The Federal Communications Act allows the FCC to issue a monetary forfeiture to any station that has willfully or repeatedly failed to comply with the Act or any rule or regulation of the FCC. “Willful” means “the conscious and deliberate commission or omission of [any] act , irrespective of any intent to violate the law.” 47 U.S.C. Sec. 312(f)(1).. “Repeated” means the commission or omission of an act more than once or, if continuous, for more than one day.” 47 U.S.C. Sec. 312(f)(2).
For failing to maintain proper documentation, the FCC sets a base forfeiture amount of $10,000. But the FCC can adjust this amount upwards or downwards based on several factors including the “nature\, circumstances, extent and gravity of the violation and, with respect to the violator, the degree of culpability, any history of prior offenses, ability to pay and ,,, other matters as justice may require.” 47 U.S.C. Sec. 503(b)(2)(D).
The Commission credited the station’s statements that the required reports had been prepared when required but had been misplaced. Therefore, the Commission reduced the fine imposed by the FCC Media Bureau to $1,000.
In an interesting footnote, the Commission noted that the station was, at the time of the violations, a student-run station. The Commission is more lenient with student-run stations especially when a first time violation of the documentation rules is reported. The FCC allows the station to negotiate a consent decree that usually includes a voluntary contribution to the U.S. Treasure. In this case, however, the station did not respond to “numerous message” regarding a proposed consent decree.

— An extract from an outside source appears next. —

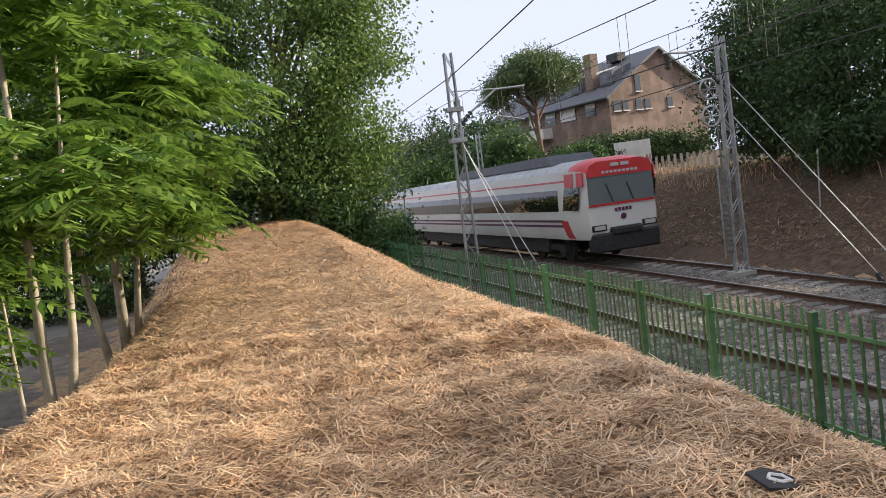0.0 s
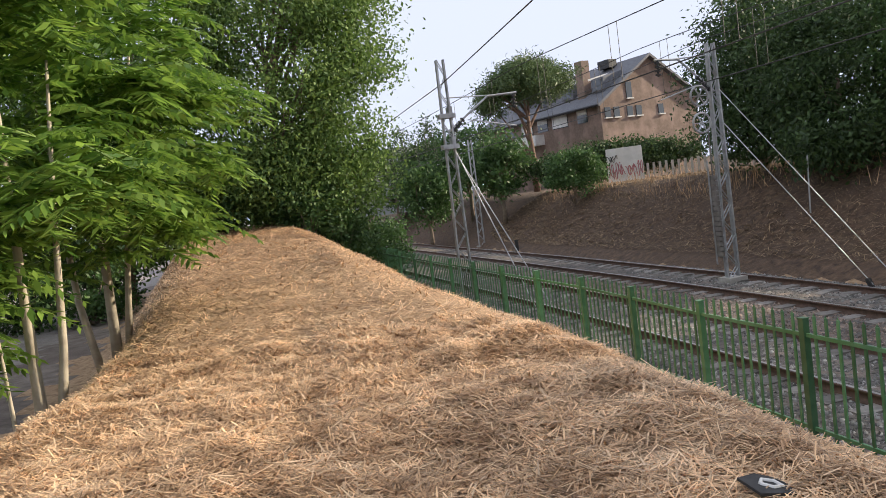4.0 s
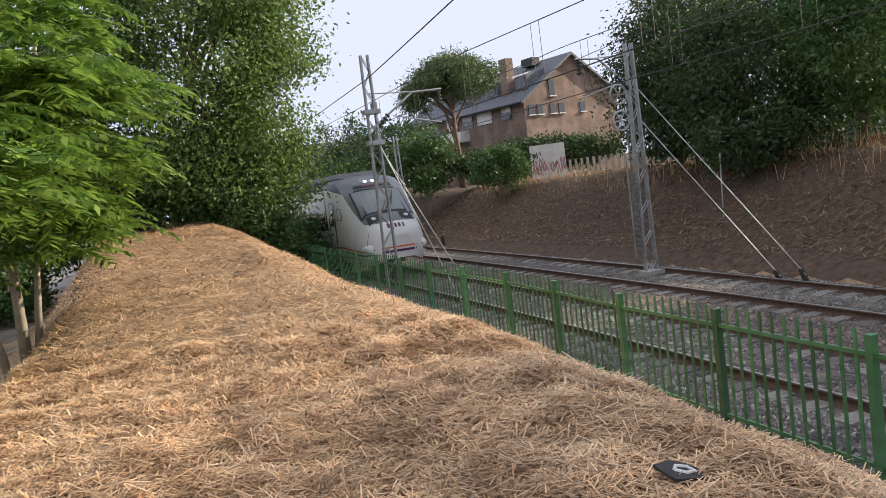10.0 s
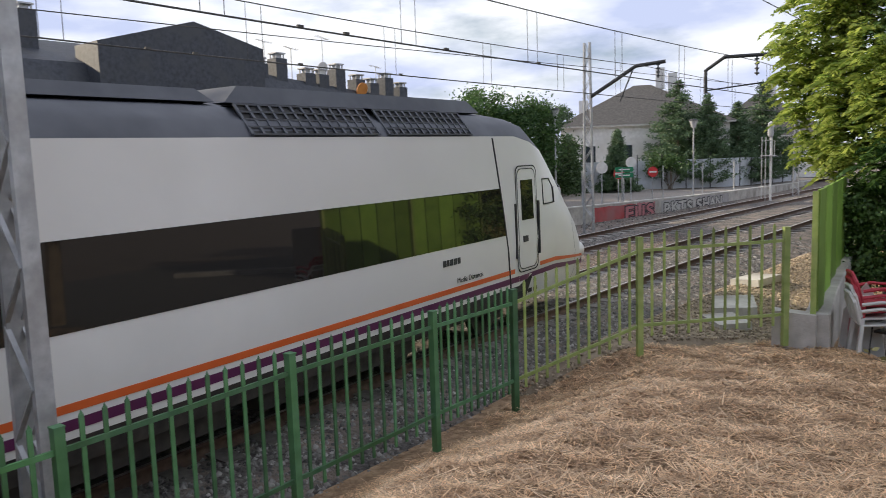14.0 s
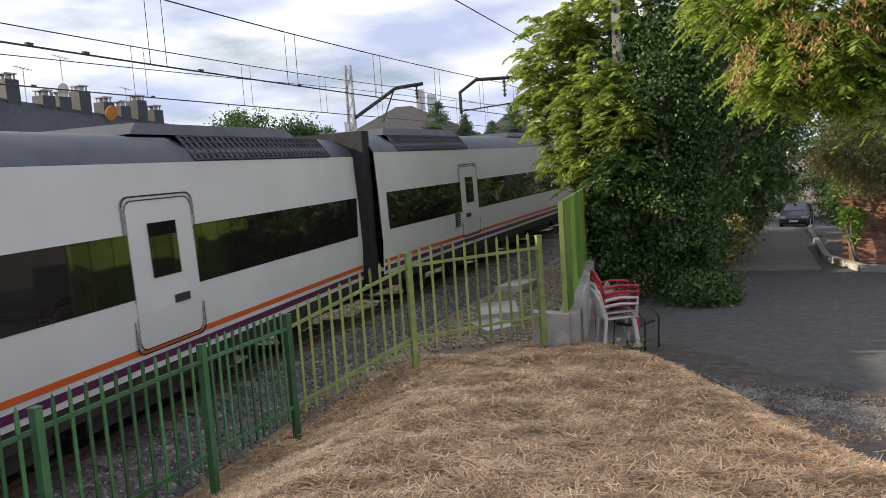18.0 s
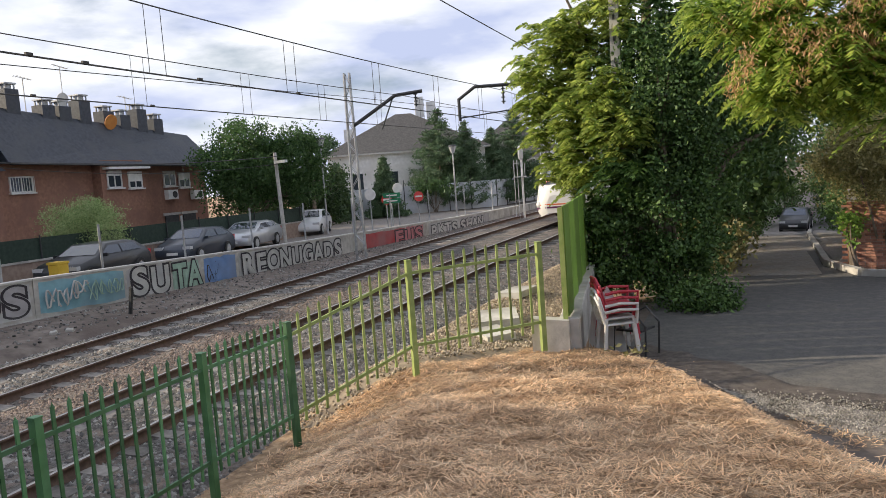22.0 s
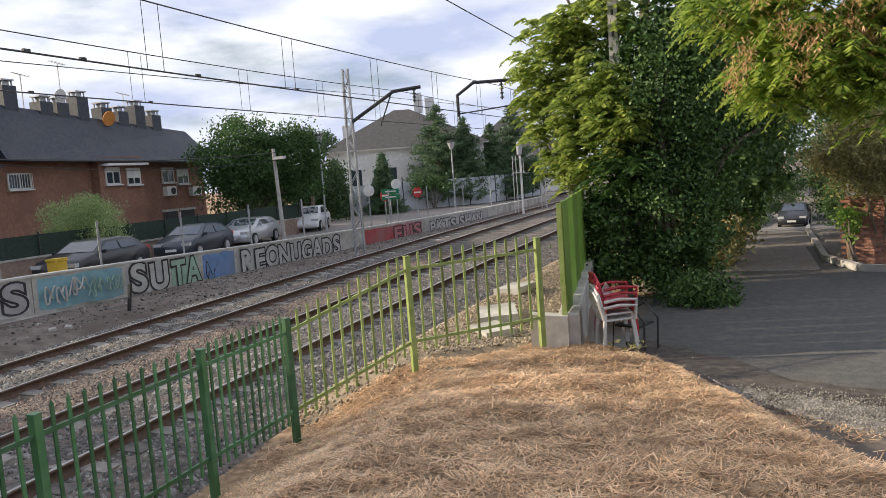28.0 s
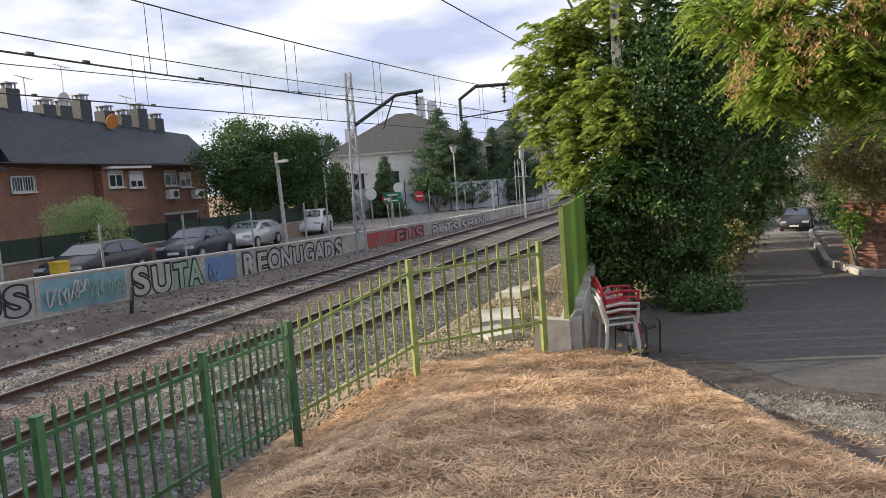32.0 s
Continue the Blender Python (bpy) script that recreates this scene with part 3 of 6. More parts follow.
            for line in (((0.98, 0.46), (0.98, 1.0), (0.99, 1.55), (0.80, 1.78), (0.52, 1.98)), ((0.30, 0.46), (0.30, 1.2), (0.33, 1.62))):
                q = Shape()
                pts_ = [(float(np.interp(f, range(len(line)), [p[0] for p in line])), float(np.interp(f, range(len(line)), [p[1] for p in line]))) for f in np.linspace(0, len(line) - 1, 18)]
                vs = [flank(u + o, z, sx, 0.006) for u, z in pts_ for o in (-0.006, 0.006)]
                q.add(vs, [(2 * i, 2 * i + 2, 2 * i + 3, 2 * i + 1) for i in range(17)])
                part("nose_seam", q, TRAIN_BLACK, car)
            bp = Shape().tube([(sx * 1.2, half - 1.15, 0.97), (sx * 1.13, half - 0.75, 0.99), (sx * 1.03, half - 0.36, 1.0), (sx * 0.95, half - 0.08, 0.99), (sx * 0.92, half + 0.05, 0.98), (sx * 0.91, half + 0.07, 0.98)], [0.02, 0.12, 0.19, 0.2, 0.16, 0.02], 16)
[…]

Therefore, the Commission had no choice but to proceed with the monetary forfeiture.
In the second forfeiture case, WOCK was charged with failing to include quarterly issues/programs lists in its public file for 13 quarters as well as the Children’s Television Programming Reports for 11 quarters. The station was also charged with failing to report these violations on its license renewal application.

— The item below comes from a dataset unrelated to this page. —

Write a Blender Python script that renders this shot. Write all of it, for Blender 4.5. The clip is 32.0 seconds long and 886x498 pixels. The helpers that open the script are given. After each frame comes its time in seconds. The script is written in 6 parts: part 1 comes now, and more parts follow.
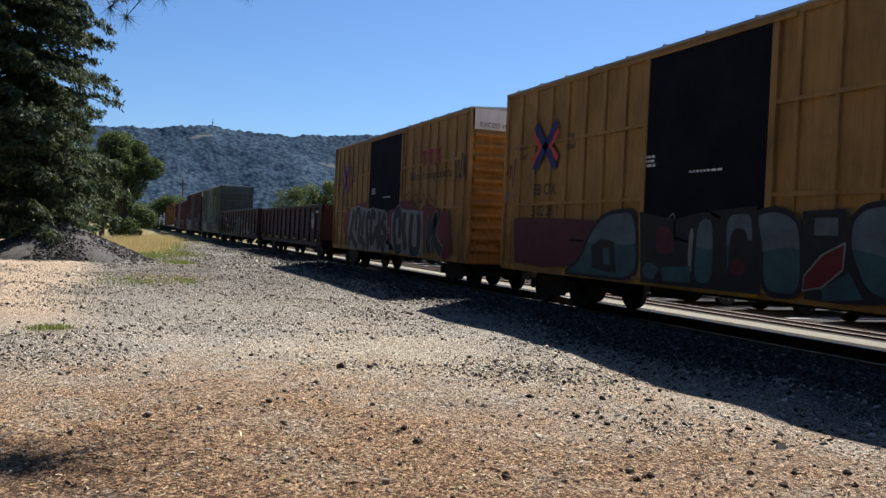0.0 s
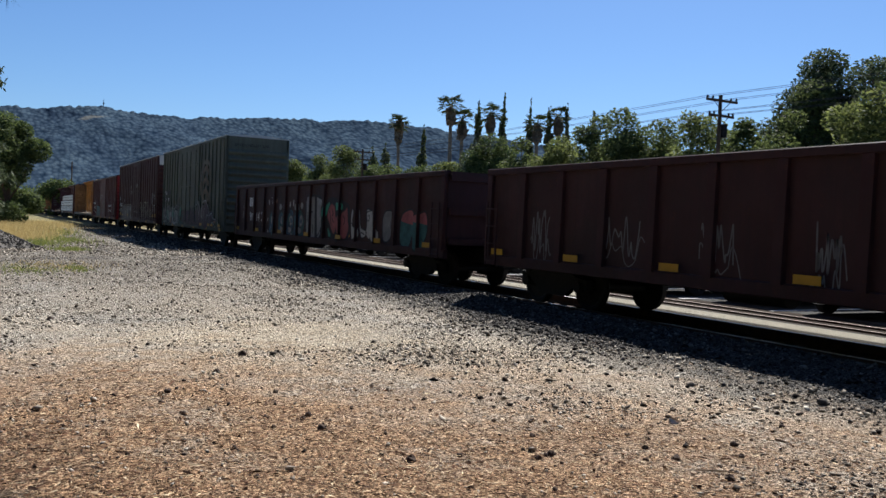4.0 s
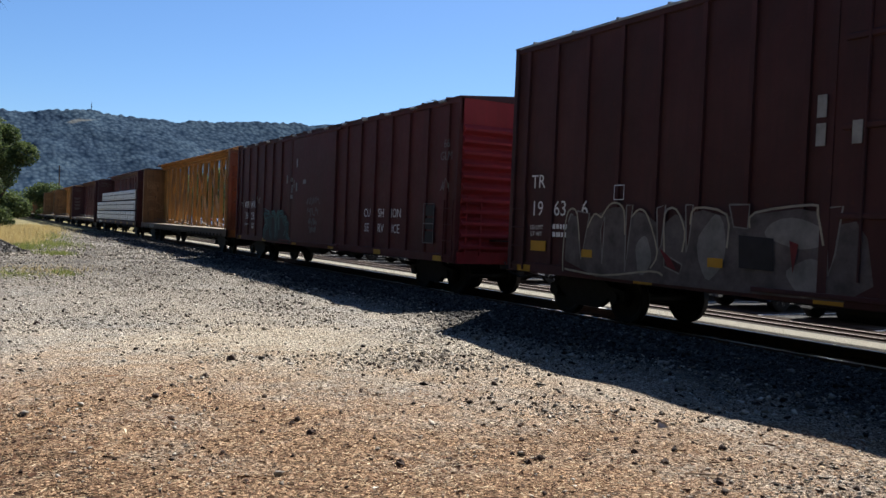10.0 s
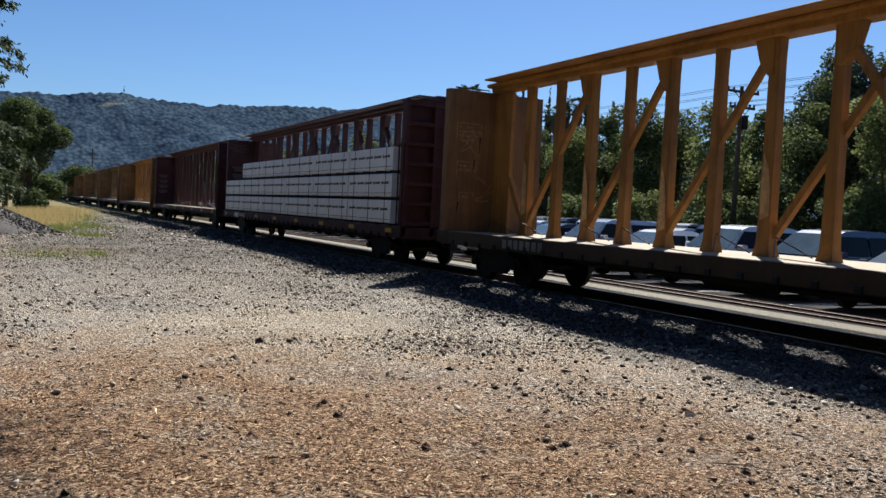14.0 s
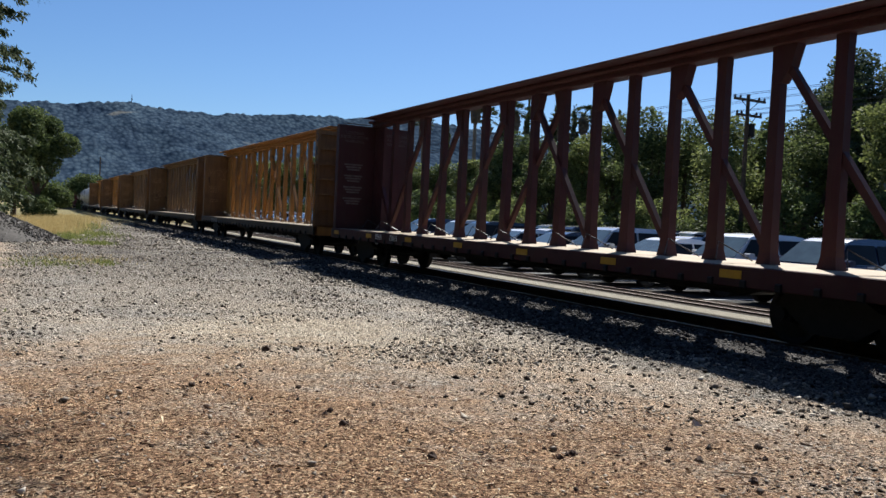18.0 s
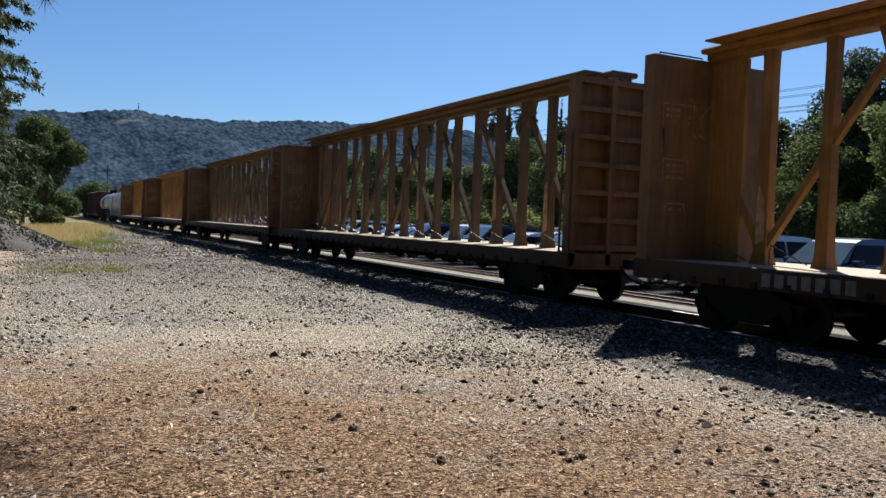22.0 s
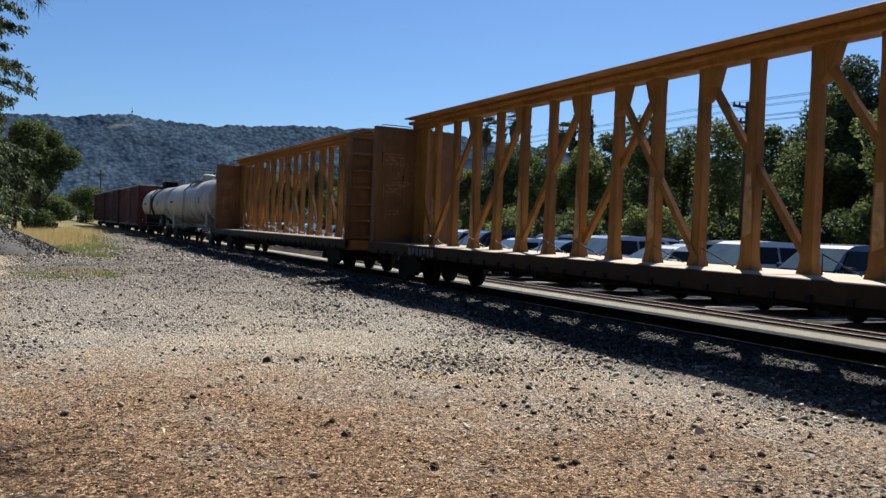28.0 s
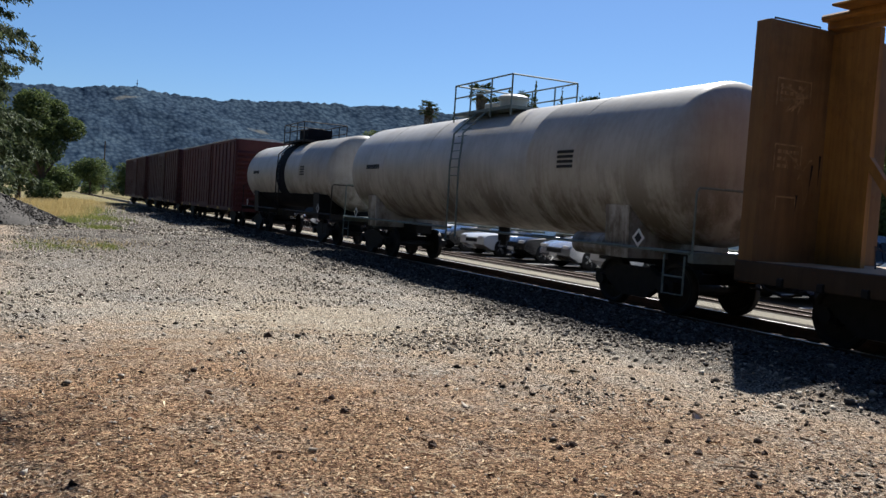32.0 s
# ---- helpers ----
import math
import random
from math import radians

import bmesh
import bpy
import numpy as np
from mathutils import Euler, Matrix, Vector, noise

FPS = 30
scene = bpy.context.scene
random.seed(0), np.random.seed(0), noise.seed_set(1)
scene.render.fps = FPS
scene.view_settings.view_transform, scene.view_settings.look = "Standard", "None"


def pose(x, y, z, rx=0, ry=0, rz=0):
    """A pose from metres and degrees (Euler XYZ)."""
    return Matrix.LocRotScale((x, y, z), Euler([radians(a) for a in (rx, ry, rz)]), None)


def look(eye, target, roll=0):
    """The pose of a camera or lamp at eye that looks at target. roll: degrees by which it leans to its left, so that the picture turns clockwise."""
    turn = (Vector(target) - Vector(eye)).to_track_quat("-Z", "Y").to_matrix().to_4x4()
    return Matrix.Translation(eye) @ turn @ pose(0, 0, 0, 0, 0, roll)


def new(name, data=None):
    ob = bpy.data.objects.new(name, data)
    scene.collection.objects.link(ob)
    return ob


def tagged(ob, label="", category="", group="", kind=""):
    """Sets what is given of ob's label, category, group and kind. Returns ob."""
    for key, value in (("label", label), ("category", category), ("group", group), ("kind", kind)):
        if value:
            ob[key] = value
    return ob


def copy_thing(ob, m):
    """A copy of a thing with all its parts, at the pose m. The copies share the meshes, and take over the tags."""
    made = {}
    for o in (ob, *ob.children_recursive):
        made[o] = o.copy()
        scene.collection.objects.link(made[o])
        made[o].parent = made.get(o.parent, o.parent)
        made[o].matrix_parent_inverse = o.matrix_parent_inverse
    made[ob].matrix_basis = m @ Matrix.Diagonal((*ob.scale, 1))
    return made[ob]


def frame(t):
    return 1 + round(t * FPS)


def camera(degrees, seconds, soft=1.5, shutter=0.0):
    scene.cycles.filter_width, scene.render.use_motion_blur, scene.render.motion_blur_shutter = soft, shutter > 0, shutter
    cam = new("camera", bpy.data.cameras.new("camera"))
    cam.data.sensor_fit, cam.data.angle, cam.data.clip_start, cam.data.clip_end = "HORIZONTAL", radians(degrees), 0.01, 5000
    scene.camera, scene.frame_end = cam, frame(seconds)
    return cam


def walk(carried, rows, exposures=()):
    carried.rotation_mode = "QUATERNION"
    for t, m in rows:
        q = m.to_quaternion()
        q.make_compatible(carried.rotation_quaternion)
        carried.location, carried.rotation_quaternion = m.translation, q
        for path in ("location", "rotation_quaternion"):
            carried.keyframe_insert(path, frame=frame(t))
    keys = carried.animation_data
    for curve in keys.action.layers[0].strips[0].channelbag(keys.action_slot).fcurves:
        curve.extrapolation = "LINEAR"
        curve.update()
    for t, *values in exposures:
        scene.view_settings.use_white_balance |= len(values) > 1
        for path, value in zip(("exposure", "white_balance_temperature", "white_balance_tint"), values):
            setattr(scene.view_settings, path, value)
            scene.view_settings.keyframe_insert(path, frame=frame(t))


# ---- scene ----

# The track runs along +y, the train rolls towards -y; the eye stands at the origin.
cam = camera(55.82, 32.0, 1.5)
EYE = Vector((0, 0, 1.63))
# seconds, degrees to the right of the track, degrees up, degrees of lean to the left
PATH = [
    (0.0, 21.8, -0.99, 2.5), (0.5, 22.19, -0.91, 2.54), (1.0, 21.75, -0.33, 2.39), (1.5, 22.21, -0.15, 2.51),
    (2.0, 26.5, 0.27, 2.78), (2.5, 29.76, -1.19, 2.12), (3.0, 29.2, -1.61, 2.22), (3.5, 28.28, -1.69, 2.26),
    (5.5, 29.25, -2.03, 2.54), (6.0, 28.21, -2.09, 2.9), (6.5, 28.51, -1.92, 3.02), (7.0, 28.84, -1.77, 2.91),
    (7.5, 28.47, -1.93, 2.82), (8.0, 27.97, -2.21, 2.99), (8.5, 28.17, -1.74, 3.42), (9.0, 28.57, -1.59, 3.21),
    (9.5, 29.14, -1.41, 2.49), (10.0, 29.14, -1.45, 2.35), (10.5, 29.08, -1.67, 2.8), (11.0, 29.1, -1.84, 2.97),
    (11.5, 28.63, -1.78, 3.05), (12.0, 28.0, -1.59, 3.08), (12.5, 27.87, -1.59, 3.12), (13.0, 28.26, -1.8, 3.15),
    (13.5, 27.83, -2.13, 2.82), (14.0, 27.3, -2.53, 2.88), (14.5, 27.18, -2.48, 3.06), (16.5, 27.3, -1.81, 2.67),
    (17.0, 27.5, -1.79, 2.66), (17.5, 27.27, -1.91, 2.67), (18.0, 26.84, -1.99, 2.87), (18.5, 26.35, -1.83, 2.85),
    (19.0, 26.45, -1.79, 2.74), (19.5, 26.82, -1.82, 2.64), (20.0, 26.88, -1.88, 2.56), (20.5, 26.8, -1.99, 2.46),
    (21.0, 26.62, -1.99, 2.33), (21.5, 26.48, -1.89, 2.29), (22.0, 26.35, -1.72, 2.27), (22.5, 26.38, -1.58, 2.09),
    (23.0, 26.5, -1.64, 1.96), (23.5, 26.46, -1.97, 1.98), (24.0, 26.62, -2.11, 2.14), (24.5, 26.92, -2.01, 1.99),
    (25.0, 26.97, -1.95, 1.92), (25.5, 26.45, -1.93, 2.2), (27.5, 26.67, -1.29, 2.48), (28.0, 26.76, -1.33, 2.4),
    (28.5, 26.24, -1.81, 2.43), (29.0, 26.78, -1.7, 3.05), (29.5, 27.46, -1.63, 3.31), (30.0, 27.21, -2.09, 3.29),
    (30.5, 27.3, -2.3, 3.53), (31.0, 26.99, -1.61, 3.45), (31.5, 26.54, -2.32, 3.56), (32.0, 26.66, -2.72, 3.75),
]
TRAVEL = [(0, 0.00), (2, 21.02), (4, 42.24), (6, 63.47), (8, 84.51), (10, 105.36), (12, 125.99), (14, 146.49), (16, 166.93), (18, 187.29), (20, 207.54), (22, 227.69), (24, 247.76), (26, 267.78), (28, 287.80), (30, 307.69), (32, 327.34)]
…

The station did not deny these violations but argued that the $20,000 fine should be reduced because of the station’s inability to pay. In order for a station to escape a fine or have it reduced, the station has to provide the Commission with one of several documents including a federal tax return for the most recent three- year period, financial statements or some other documentation that accurately reflect the station’s current financial statement. The FCC noted in this case that it uses gross revenue as the primary measure when evaluating a station’s ability to pay.
The FCC reviewed the financial documentation supplied by WOCK but determined that the station could afford to pay the $20,000 forfeiture. In its ruling the FCC noted that WOCK could avoid this forfeiture it is reverted to low power television status.
The WLS case was different from the cases just discussed. In this case the station was charged with willful and repeated violation of the Federal Communications Act (47 U.S.C. Sec. 317(a)(1)) and the Commission’s rules by failing to air required sponsorship identification announcements (47 C.F.R. Sec. 73.1212(a)). The station was fined $44,000.
In 2009 the station aired programs on behalf of the Workers Independent News (WIN). It allegedly did not disclose that the “program” was an advertisement and not a news story. The station admitted its aired various WIN programs and promotional announcements for some form of consideration. The programming included 110 90-second spots which were not identified as coming from WIN, not WLS.
WLS argued that the fine should be reduced to $4,000.
The Commission noted that the Federal Communications Act and the agency’s rules require that all matter broadcast over a licensee for which any money or other consideration id directly or indirectly paid must announce at the time of broadcast that the program was paid for or furnished by a third party. These rules are based on the principle that listeners/viewers are entitled to know what organizations are trying to persuade them and provides them with information about the source or programming so that the viewers/listeners are not mislead or deceived.
The FCC noted that the base forfeiture amount for one violation of these rules is $4,000. But the FCC refused to treat WLS’ violations as one discrete violation. WLS pointed to previous FCC cases that had issued a forfeiture of the base mount for a single violation even though there were multiple violations by a station. The Commission acknowledged these prior decisions but noted that in more recent decisions the base amount was multiplied by the number of violations even though those violations were all based on similar circumstances. The Commission announced that the FCC would continue to use this more recent policy approach to forfeitures although the particular facts of a given case may call for a different result
WLS argued that the violations occurred because of an “inadvertent employee error” requiring a reduction of the forfeiture amount. But the Commission notified its long standing policy that a downward adjustment was not justified where a station claims its actions were due to this type of error.
The $44,000 forfeiture was upheld.
(1) Our broadcast licensee clients must assign at least one person to insure that its public file includes all required quarterly reports and that those reports are filed on a timely basis. If, however, the station finds that these reports have not been filed as required, it must report these violations on its license renewal form to avoid a separate forfeiture based on its failure to report.
(2) A station must always clearly identify any programming it does not produce as being sponsored programming. Suggested language: “This program was paid for by [name of organization].” Treat sponsored programming the same way that political advertisements are treated: name the source.